The process of making Tekeli Pitha involves several steps and requires specific ingredients and utensils. Here’s a detailed recipe:

Ingredients:

  • 2 cups of soaked rice (preferably a short-grain variety)
  • 1 cup of grated coconut
  • Jaggery or sugar (as per taste)
  • Water
  • Banana leaves (for wrapping)

Method:

  1. Drain the soaked rice and grind it into a smooth paste by adding a little water.
  2. Add grated coconut to the rice paste and blend it again to mix thoroughly.
  3. In a separate pan, melt the jaggery (or sugar) with a little water to form a syrup.
  4. Add the syrup to the rice and coconut mixture. Mix well until it forms a smooth batter. Adjust sweetness according to taste.
  5. Heat a flat-bottomed pan (tekeli) or a griddle.
  6. Take a piece of banana leaf and cut it into square pieces (approximately 6×6 inches) for wrapping the pitha.
  7. Place a small amount of the rice batter in the centre of a banana leaf piece.
  8. Fold the leaf to cover the batter, shaping it into a triangular or rectangular dumpling.

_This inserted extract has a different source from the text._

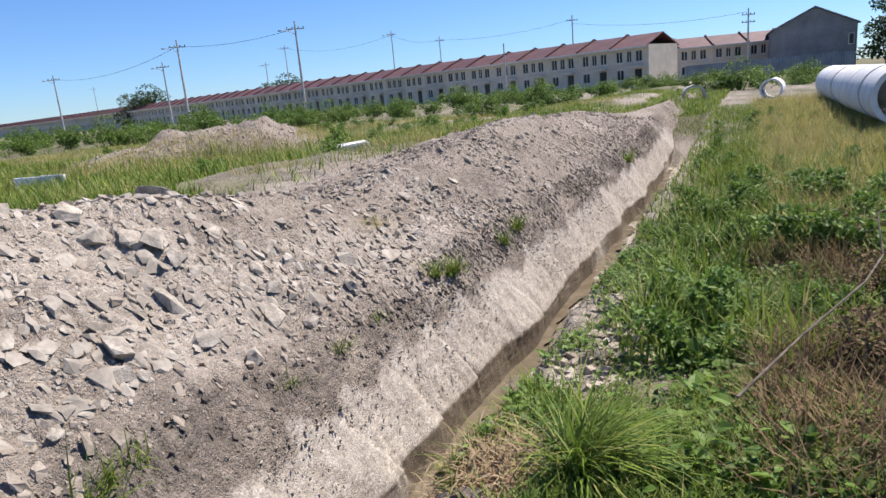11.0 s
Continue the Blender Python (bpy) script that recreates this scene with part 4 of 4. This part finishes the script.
for u, v, n, h in ((5.53, -3.24, 24, 0.14), (8.7, -2.88, 30, 0.2), (4.08, -2.9, 40, 0.2), (1.65, -2.8, 46, 0.26), (3.18, -2.8, 20, 0.2), (2.8, -2.95, 36, 0.14), (0.99, -2.86, 30, 0.16), (2.4, -3.05, 40, 0.12), (3.4, -3.1, 36, 0.12), (3.0, -3.3, 30, 0.1), (11.0, -2.85, 40, 0.16), (10.2, -2.85, 30, 0.14), (11.7, -2.9, 30, 0.16)):
    tuft("grass_tuft", u, v, int(n * 1.2), h * 1.25, 0.01, GRASS, "small grass tuft in dark crumbly soil", 1.3, 0.07, 0.5, 0, "grass tufts on the brow", 0.5)
lawn("brow_stubble", (0.5, 22.0, -3.1, -2.66), 5000, 0.09, 0.004, BROWN, "dead stubble and rootlets along the brow", 109, spoil_level, patchy(121, 0.3, 1.0, 0.05), 0.8)
lawn("sparse_weeds", (2.0, 5.2, -3.7, -2.8), 1500, 0.06, 0.007, GRASS, "sparse weeds sprouting on the spoil", 110, spoil_level, lambda u, v, g: fbm(u * 1.2, v * 1.2, octaves=2, seed=122) > 0.1, 0.7)
tuft("dry_tussock", 13.6, -4.0, 130, 0.28, 0.006, STRAW, "dry straw tussock on the spoil bank", 1.4, 0.16, 0.7)

# ---- behind the spoil ----
TRUE = 1 / 0.6          # things built in metres, standing on ground that is laid out in units
for m in (pose(-10.15, 12.7, -0.18, 5, 6, 20), pose(-9.55, 13.75, -0.2, -4, 3, 70)):
    d = drum(0, 0, 0)
    d.matrix_basis = m @ Matrix.Scale(TRUE * 0.95, 4)
tuft("field_tuft", 5.6, -14.5, 90, 0.7, 0.02, GRASS, "green grass tuft between the drums", 1.0, 0.2, 0.4)
tuft("field_tuft", 5.9, -12.9, 120, 0.6, 0.02, GRASS, "green grass tuft between the drums", 1.0, 0.18, 0.4)
for x, y, z, t in ((-9.3, 14.6, 0.2, 60), (-9.2, 15.3, 0.28, 38), (-9.3, 16.2, 0.3, 48), (-9.55, 17.2, 0.26, 42), (-9.6, 17.25, 0.6, 75), (-9.35, 15.1, 0.58, 120), (-9.0, 15.9, 0.05, 30), (-9.3, 17.0, -0.02, 52)):
    hollow_block(pose(x, y, z, 5 + t % 7, 3 - t % 9, t) @ Matrix.Scale(TRUE, 4))
for x, y, z, t in ((-4.95, 26.5, 0.05, 2), (-4.27, 26.55, 0.05, 6)):
    hollow_block(pose(x, y, z, 0, 2, t) @ Matrix.Scale(TRUE, 4))
beam = part("concrete_block", boxed(-0.72, 0.72, -0.3, 0.3, 0, 0.46, bevel=0.03), WHITE)
beam.matrix_basis = pose(4.55, 26.0, 0.0, 3, -4, 10)
tagged(beam, "broken length of whitewashed concrete lying behind the spoil", "concrete block")


def in_spot(u, v, x0, y0, rx, ry):
    x, y = U[0] * u + V[0] * v, U[1] * u + V[1] * v
    return ((x - x0) / rx) ** 2 + ((y - y0) / ry) ** 2


def off_heaps(u, v):
    x, y = U[0] * u + V[0] * v, U[1] * u + V[1] * v
    ok = np.ones(len(u), bool)
    for hx, hy, hz, r in HEAPS:
        ok &= np.hypot(x - hx, y - hy) > 0.72 * r
    return ok


lawn("field_grass", (0.0, 70.0, -60.0, -6.3), 80000, 0.34, 0.022, GRASS, "rough green field grass", 104, spoil_level,
     lambda u, v, g: off_heaps(u, v) & (fbm(u * 0.16, v * 0.16, octaves=3, seed=131) > -0.15))
lawn("lush_grass", (4.0, 34.0, -22.0, -6.3), 60000, 0.42, 0.02, GRASS, "lush bright grass behind the spoil", 132, spoil_level,
     lambda u, v, g: off_heaps(u, v) & ((in_spot(u, v, -6.0, 16.5, 4.5, 4.5) < 1) | (in_spot(u, v, 7.5, 31.0, 2.6, 5.0) < 1) | (in_spot(u, v, -9.0, 21.0, 3.5, 3.0) < 1)))
lawn("lush_tufts", (6.5, 13.5, -15.5, -6.6), 42000, 0.4, 0.02, GRASS, "bright lush grass just behind the spoil", 133, spoil_level,
     lambda u, v, g: off_heaps(u, v) & (fbm(u * 0.35, v * 0.35, octaves=2, seed=134) > -0.25))
lawn("end_grass", (36.0, 56.0, -3.2, -0.7), 9000, 0.3, 0.016, GRASS, "rough grass past the trench's end", 135, lambda u, v: floor_level(u), None)
lawn("meadow", (0.0, 30.0, -48.0, -11.0), 60000, 0.55, 0.034, GRASS, "deep green meadow behind the drums", 136, spoil_level,
     lambda u, v, g: off_heaps(u, v) & (fbm(u * 0.2, v * 0.2, octaves=3, seed=137) > -0.3))
lawn("track_grass", (25.0, 70.0, -12.0, -0.7), 42000, 0.4, 0.026, GRASS, "rough green grass by the track past the trench", 138, spoil_level,
     lambda u, v, g: (fbm(u * 0.15, v * 0.3, octaves=3, seed=139) > -0.12) & ((v < -7.2) | (u > 38)))
lawn("heap_weeds", (3.0, 15.0, -27.0, -16.5), 9000, 0.5, 0.028, GRASS, "green weeds on the flanks of the near heap", 140, spoil_level,
     lambda u, v, g: (in_spot(u, v, -12.9, 20.1, 5.6, 5.6) < 1) & (in_spot(u, v, -12.4, 19.2, 3.2, 3.2) > 1) & (fbm(u * 0.5, v * 0.5, octaves=2, seed=141) > 0.0))
lawn("field_straw", (8.0, 52.0, -42.0, -6.7), 70000, 0.42, 0.018, STRAW, "pale dry grass in patches over the field", 145, spoil_level,
     lambda u, v, g: off_heaps(u, v) & (fbm(u * 0.22, v * 0.22, octaves=3, seed=146) > 0.0))
lawn("straw_grass", (4.0, 40.0, -24.0, -6.8), 60000, 0.55, 0.014, STRAW, "pale dry grass before the heaps", 105, spoil_level,
     lambda u, v, g: (in_spot(u, v, -1.2, 29.5, 4.4, 2.6) < 1) | (in_spot(u, v, -15.0, 11.5, 6.0, 4.0) < 1) | (in_spot(u, v, -12.0, 33.0, 6.0, 3.0) < 1) | (in_spot(u, v, 4.6, 32.5, 1.8, 3.5) < 1))

crumbs("heap_rubble", 3500, (0.03, 0.18), (5.0, 14.0, -26.0, -17.0), CLOD, "stones and clods on the near heap", 16, lambda u, v, g: ~off_heaps(u, v), 0.1, True)
crumbs("heap_rubble", 6000, (0.04, 0.2), (22.0, 32.0, -25.0, -13.5), CLOD, "stones and clods on the further heaps", 18, lambda u, v, g: ~off_heaps(u, v), 0.1, True)

# ---- bushes, trees ----
bushes = [bush_thing("bush", s, 1.7, 1.7, 1500, 0.17, BUSH, "dense green bush in the rough field", "bush", "bushes before the houses") for s in (1, 2, 3)]
bushes[0].matrix_basis, bushes[1].matrix_basis, bushes[2].matrix_basis = pose(9.3, 30.5, -0.1) @ Matrix.Scale(0.5, 4), pose(-3.7, 41.0, -0.1) @ Matrix.Scale(0.75, 4), pose(14.0, 36.0, -0.1) @ Matrix.Scale(0.5, 4)
br = random.Random(8)
for n in range(340):
    a, d = radians(br.uniform(-100, 40)), br.uniform(36, 74)
    x, y = 2.2 + d * math.sin(a), 2.9 + d * math.cos(a)
    if (Vector((x, y, 0)) - ROW0).dot(ROWN) < 4:
        continue
    copy_thing(bushes[n % 3], pose(x, y, -0.15, 0, 0, br.uniform(0, 360)) @ Matrix.Scale(br.uniform(0.3, 0.72) / bushes[n % 3].scale[0], 4))
trees = [tree_thing(s, 8, 4.5, 3600, 0.36, "dark leafy tree beyond the field") for s in (4, 5, 6)]
trees[0].matrix_basis, trees[1].matrix_basis, trees[2].matrix_basis = pose(69.5, 74, 0), pose(76, 77.5, 0), pose(-66.0, 112.0, -0.4) @ Matrix.Scale(0.6, 4)
for n in range(150):
    a, d = -radians(br.uniform(46, 100)), br.uniform(78, 118)
    copy_thing(trees[n % 3], pose(2.2 + d * math.sin(a), 2.9 + d * math.cos(a), -0.4, 0, 0, br.uniform(0, 360)) @ Matrix.Scale(br.uniform(0.55, 0.9) / trees[n % 3].scale[0], 4))
weed = bush_thing("weed_plant", 9, 1.2, 1.3, 700, 0.2, LEAF, "low leafy green weed on the trench bank", "weed", "weeds on the bank")
for n in range(42):
    u, v = br.uniform(13.5, 34), br.uniform(-0.5, 3.5)
    p = W(u, v, float(grass_level(u, v)) - 0.03)
    m = pose(p.x, p.y, p.z, 0, 0, br.uniform(0, 360)) @ Matrix.Scale(br.uniform(0.12, 0.27), 4)
    if n:
        copy_thing(weed, m @ Matrix.Diagonal((*weed.scale, 1)).inverted())
    else:
        weed.matrix_basis = m
for n in range(46):
    u, v = br.uniform(10.2, 18), br.uniform(0.1, 4.5)
    p = W(u, v, float(grass_level(u, v)) - 0.03)
    copy_thing(weed, pose(p.x, p.y, p.z, 0, 0, br.uniform(0, 360)) @ Matrix.Scale(br.uniform(0.16, 0.36), 4) @ Matrix.Diagonal((*weed.scale, 1)).inverted())
brush = bush_thing("dead_weed", 23, 1.1, 1.5, 900, 0.13, BROWN, "withered brown weed standing dead on the bank", "weed", "dead weeds on the bank")
for n in range(30):
    u, v = br.uniform(9.3, 16.5), br.uniform(1.0, 4.2)
    p = W(u, v, float(grass_level(u, v)) - 0.03)
    m = pose(p.x, p.y, p.z, 0, 0, br.uniform(0, 360)) @ Matrix.Scale(br.uniform(0.14, 0.32), 4)
    if n:
        copy_thing(brush, m @ Matrix.Diagonal((*brush.scale, 1)).inverted())
    else:
        brush.matrix_basis = m
for n in range(90):
    u, v = br.uniform(14, 50), br.uniform(-34, -9)
    p = W(u, v, float(spoil_level(u, v)) - 0.05)
    if all(math.hypot(p.x - h[0], p.y - h[1]) > 0.9 * h[3] for h in HEAPS):
        copy_thing(weed, pose(p.x, p.y, p.z, 0, 0, br.uniform(0, 360)) @ Matrix.Scale(br.uniform(0.16, 0.42), 4) @ Matrix.Diagonal((*weed.scale, 1)).inverted())
for x, y, s in ((-64.0, 125.0, 1.2), (-9.0, 203.0, 1.6), (-50, 215, 1.7), (60.0, 112.0, 1.0)):
    copy_thing(trees[1], pose(x, y, -0.4, 0, 0, s * 100) @ Matrix.Scale(s, 4))

# ---- pipes beside the far bank ----
for k in range(7):
    pipe(18.0 + 1.46 * k, 19.1 + 2.1 * k, 0.68, -34.8 + (k % 3 - 1), 0.76, 2.45, WHITE, "large whitewashed concrete pipe lying in dry grass", tilt=-90)
pipe(27.0, 36.6, 0.5, -40, 0.55, 2.4, WHITE, "whitewashed concrete pipe further off in the grass", tilt=-90)
pipe(25.5, 41.4, 0.3, -25, 0.68, 0.9, CONCRETE, "short grey concrete pipe ring in the grass", tilt=-90)


# ---- the near ground is laid out in units of 0.6 m; the houses and what stands by them in metres ----
FAR = ("row_house", "utility_pole", "cable", "gabled_building", "site_fence", "bush", "tree")
for ob in list(scene.objects):
    if ob.parent is None and ob.type in ("MESH", "EMPTY") and not ob.name.startswith(FAR):
        ob.matrix_basis = Matrix.Scale(0.6, 4) @ ob.matrix_basis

Secure the edges with toothpicks or strings made from banana leaf fibres.
  9. Once the pan is hot, place the wrapped pithas on it. Cover the pan with a lid and cook on low-medium heat.
  10. Cook the pithas for about 15-20 minutes, turning them occasionally to ensure even cooking. They’re ready when the banana leaves turn slightly charred.
  11. Remove the pithas from the pan and let them cool slightly before serving.

Tekeli Pitha is often enjoyed with a cup of hot tea and is shared among family and friends during Magh Bihu celebrations. Its unique taste, coupled with the significance it holds in Assamese culture, makes it a cherished part of this festive occasion.